Q: Josie and John tell Brave Enemies. How did you decide to write from a woman's and a preacher's viewpoints?
A: After writing The Truest Pleasure and Gap Creek from the point of view of women characters, and reading that women fought in the American Revolution disguised as men, I decided my main character was a woman. I found the character of John Trethman in the process of writing Josie's story. I knew Methodist missionaries were active on the Carolina frontier then, and after he and Josie fell in love I decided to let him tell part of the story.
Q: What drew you to the Carolina frontier and the Battle of Cowpens as the setting?
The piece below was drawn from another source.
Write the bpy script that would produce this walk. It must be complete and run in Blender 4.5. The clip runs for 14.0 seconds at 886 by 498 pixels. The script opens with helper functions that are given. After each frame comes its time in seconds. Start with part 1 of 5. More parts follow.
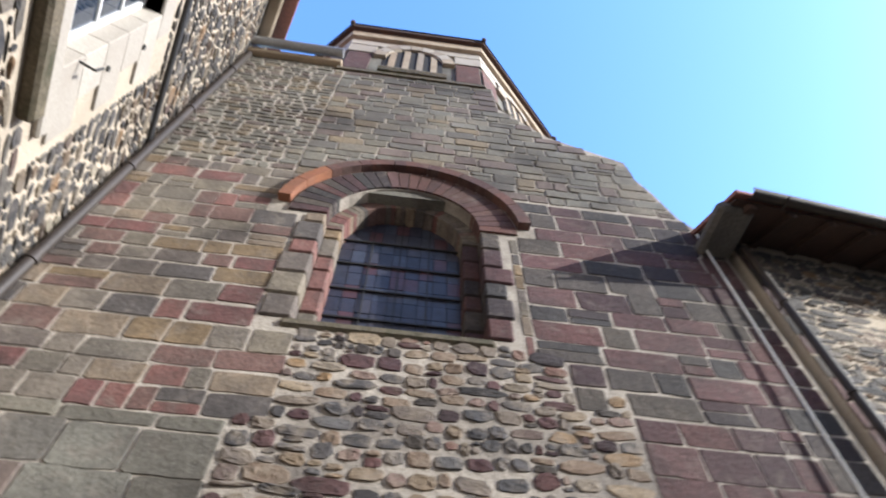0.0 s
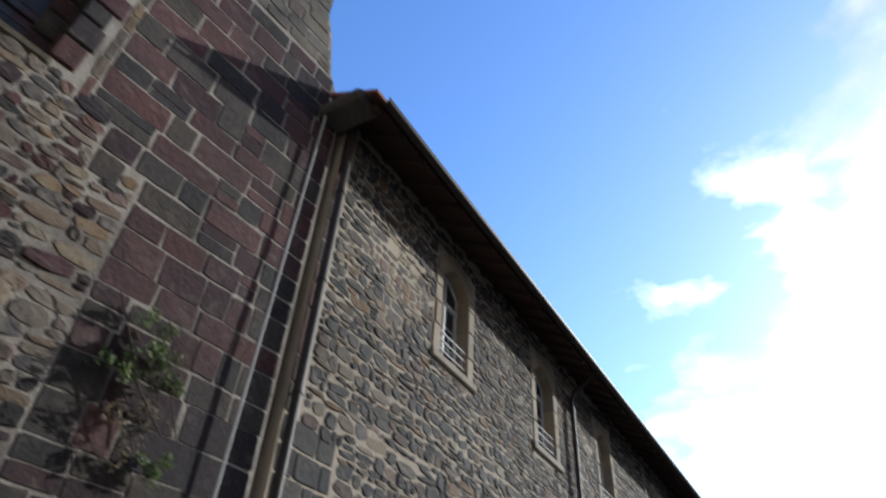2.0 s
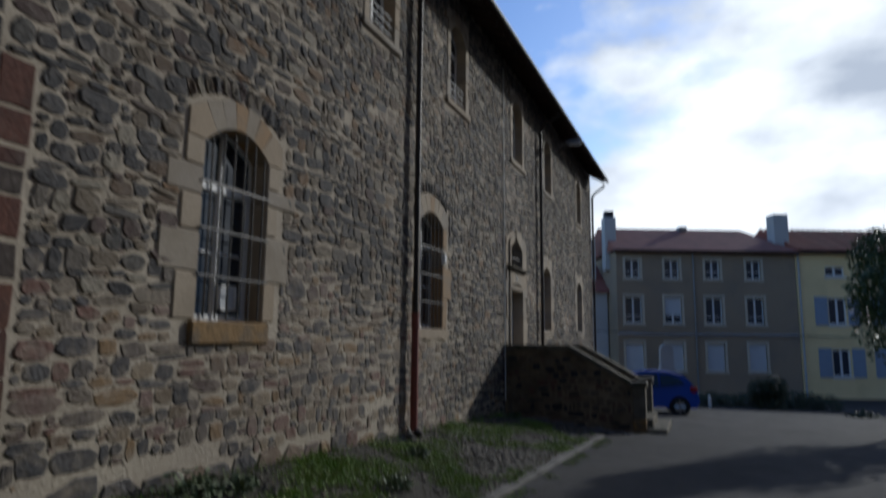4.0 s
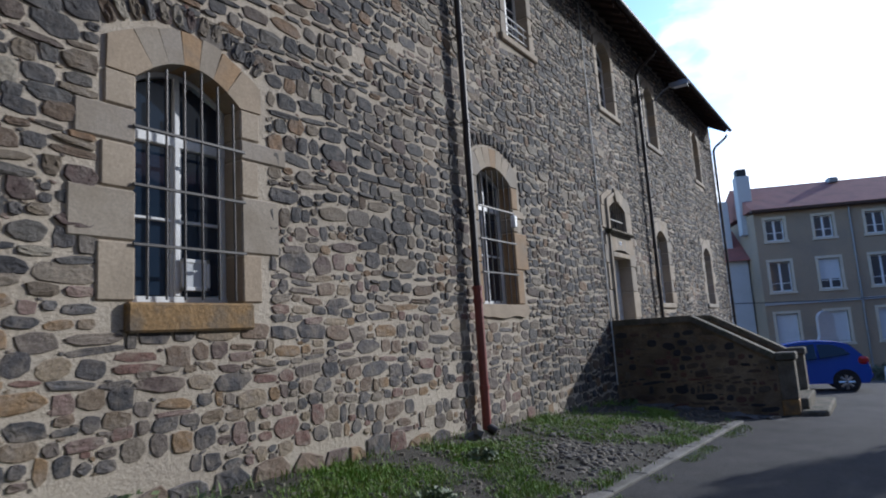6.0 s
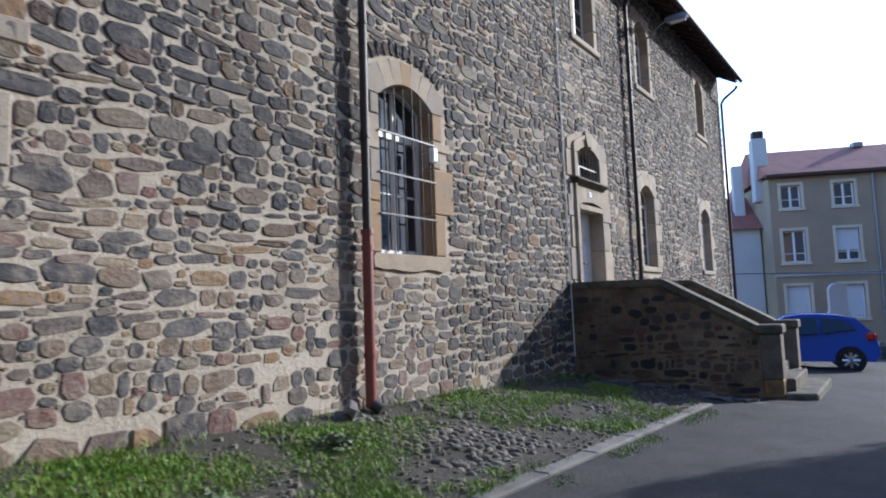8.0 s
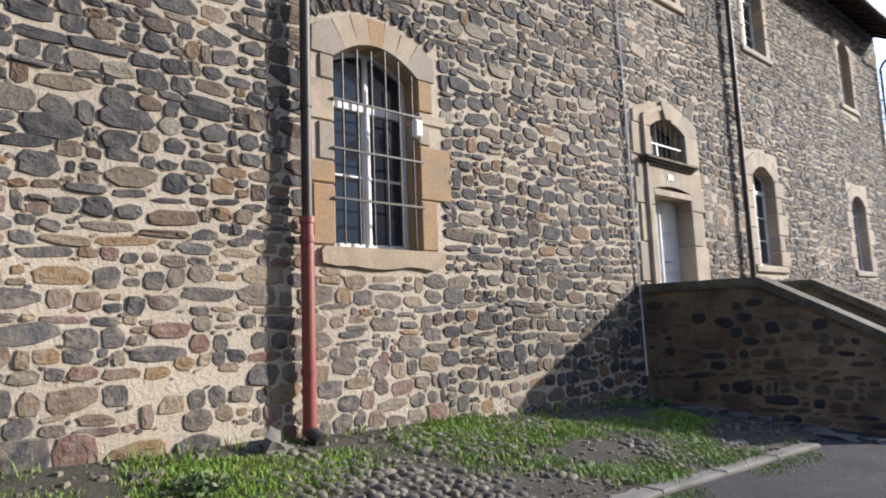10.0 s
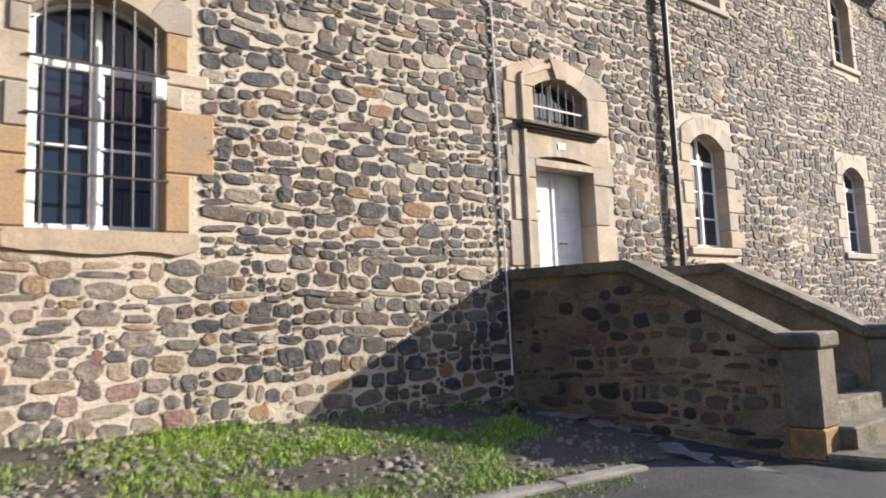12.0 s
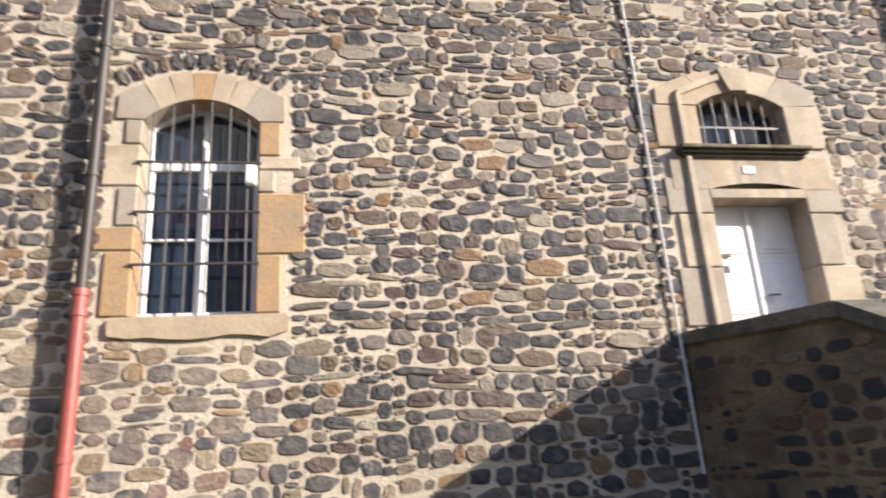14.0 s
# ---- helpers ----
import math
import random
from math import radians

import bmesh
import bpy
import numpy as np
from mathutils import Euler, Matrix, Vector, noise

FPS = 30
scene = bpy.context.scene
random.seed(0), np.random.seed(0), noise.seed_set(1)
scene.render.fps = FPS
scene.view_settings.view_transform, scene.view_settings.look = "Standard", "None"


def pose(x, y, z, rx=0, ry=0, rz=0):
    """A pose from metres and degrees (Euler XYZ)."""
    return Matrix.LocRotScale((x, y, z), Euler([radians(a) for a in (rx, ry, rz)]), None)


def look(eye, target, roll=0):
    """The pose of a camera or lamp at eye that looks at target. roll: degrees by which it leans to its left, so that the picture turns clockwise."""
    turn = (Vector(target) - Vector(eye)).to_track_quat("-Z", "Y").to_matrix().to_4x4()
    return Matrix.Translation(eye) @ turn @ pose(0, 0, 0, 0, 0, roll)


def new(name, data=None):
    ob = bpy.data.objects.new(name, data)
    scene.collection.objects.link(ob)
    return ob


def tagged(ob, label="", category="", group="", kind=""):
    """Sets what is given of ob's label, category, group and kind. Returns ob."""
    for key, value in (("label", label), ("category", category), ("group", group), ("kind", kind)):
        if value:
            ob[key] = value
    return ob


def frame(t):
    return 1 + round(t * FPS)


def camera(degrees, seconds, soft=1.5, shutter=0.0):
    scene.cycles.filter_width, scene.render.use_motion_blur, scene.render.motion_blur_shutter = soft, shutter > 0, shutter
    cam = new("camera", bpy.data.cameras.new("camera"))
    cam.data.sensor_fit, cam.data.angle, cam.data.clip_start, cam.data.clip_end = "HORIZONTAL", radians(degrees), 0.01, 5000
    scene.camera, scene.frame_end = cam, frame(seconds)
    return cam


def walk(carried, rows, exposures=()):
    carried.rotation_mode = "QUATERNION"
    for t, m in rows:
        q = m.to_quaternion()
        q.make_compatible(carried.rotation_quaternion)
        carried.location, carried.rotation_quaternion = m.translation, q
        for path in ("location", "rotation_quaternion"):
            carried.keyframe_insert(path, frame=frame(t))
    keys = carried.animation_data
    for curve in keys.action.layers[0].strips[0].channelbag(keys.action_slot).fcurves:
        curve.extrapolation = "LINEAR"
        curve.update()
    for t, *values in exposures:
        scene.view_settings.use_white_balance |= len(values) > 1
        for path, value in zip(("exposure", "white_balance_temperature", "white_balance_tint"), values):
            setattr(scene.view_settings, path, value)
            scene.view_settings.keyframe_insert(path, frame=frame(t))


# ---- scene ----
cam = camera(70.0, 14.0, 1.9, 0.5)
PATH = [
    (0, (-12.225, -3.147, 1.820), (-12.001, -2.135, 3.531), 0.9),
    (0.5, (-12.294, -3.514, 1.849), (-11.800, -2.478, 3.487), 0.9),
    (1, (-12.357, -3.805, 1.808), (-11.522, -2.822, 3.337), 1.2),
    (1.5, (-12.091, -4.068, 1.800), (-11.033, -3.165, 3.236), 3.6),
    (2, (-11.834, -4.201, 1.830), (-10.540, -3.378, 3.115), 3.6),
    (2.5, (-11.466, -4.245, 1.888), (-9.972, -3.464, 2.964), 1.9),
    (3, (-10.849, -4.381, 1.704), (-9.202, -3.625, 2.549), -0.4),
    (3.5, (-10.399, -4.494, 1.604), (-8.640, -3.757, 2.203), -0.3),
    (4, (-9.835, -4.632, 1.549), (-8.002, -3.883, 1.834), 0.6),
    (4.2, (-9.629, -4.667, 1.508), (-7.786, -3.905, 1.662), 0.4),
    (6.3, (-7.323, -4.730, 1.238), (-5.701, -3.598, 1.535), -3.4),
    (6.5, (-7.076, -4.747, 1.204), (-5.464, -3.600, 1.497), -3.1),
    (7, (-6.479, -4.804, 1.173), (-4.858, -3.663, 1.442), -2.1),
    (7.5, (-5.906, -4.822, 1.137), (-4.275, -3.688, 1.366), -2.2),
    (8, (-5.279, -4.946, 1.120), (-3.659, -3.786, 1.296), -2.0),
    (8.5, (-4.636, -4.997, 1.092), (-3.039, -3.802, 1.237), -1.7),
    (8.7, (-4.331, -5.019, 1.082), (-2.749, -3.802, 1.215), -2.0),
    (10.8, (-1.802, -5.566, 0.914), (-0.703, -3.916, 1.177), -0.9),
    (11, (-1.465, -5.672, 0.926), (-0.386, -4.004, 1.164), -0.6),
    (11.5, (-0.608, -6.195, 0.966), (0.560, -4.580, 1.132), -1.3),
    (12, (0.182, -6.235, 0.912), (1.335, -4.614, 1.116), -2.2),
    (12.5, (0.832, -6.158, 0.944), (1.831, -4.447, 1.213), -2.3),
    (13, (1.440, -6.052, 0.916), (2.249, -4.254, 1.255), -2.8),
    (13.5, (1.946, -5.963, 0.724), (2.558, -4.113, 1.173), -3.4),
    (14, (2.167, -5.912, 0.632), (2.507, -4.020, 1.185), -3.5),
]
EXPOSURES = [
    (0, 0.95, 6000, 10), (1, 0.65, 6000, 9), (1.5, 0.3, 5850, 8), (2, -0.2, 5800, 7), (2.5, -0.75, 5700, 6), (3, -1.2, 5800, 7), (3.5, -1.35, 5850, 7), (4.2, -1.35, 5850, 8),
    (6.3, -0.05, 5550, 11), (8.7, 0.5, 5650, 12), (10.8, 1.05, 6550, 13), (14, 1.35, 6700, 14),
]
walk(cam, [(t, look(eye, target, roll)) for t, eye, target, roll in PATH], EXPOSURES)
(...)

A: I have always been drawn to the Revolution. My dad told me the story of the Battle of Cowpens when I was a boy. Later I visited the battlefield and read biographies of Gen. Daniel Morgan. I decided to write a novel about the battle when I read in Tarleton's memoirs that he chose to fight after marching his men most of the night through swamps and thickets because he had been informed that a company of the 'Green River rifles' were on their way to join Morgan, and he wanted to defeat the Americans before the mountain sharpshooters arrived. I grew up on Green River in Henderson County. Tarleton didn't know that the Green River marksmen were already there in the front line, hiding behind trees and lying in the grass, waiting for him.
Q: What went through your mind as you were writing Trethman's thoughts on war and peace?
A: As I let John tell his story, I saw that in those brutal times he would be a voice for peace, humility, compassion, forgiveness. He saw that warfare reveals the moral failure of our race, and through his eyes I saw it too, in his time and in ours. As I wrote the John Trethman sections I felt he was teaching me some important lessons about curbing anger, about seeing our own failures. I saw the great danger in letting fear rule our lives, in letting fear erode reason, compassion, the long view. Fear destroys what is best in people, and tyrants need to keep people afraid.
Q: The militia seemed to survive on grits! How do you feel about eating grits?
A: I was raised on grits, and I do love grits, especially in cold weather and in combination with gravy or sausage or eggs. Shrimp and grits are one of my favorite dinners.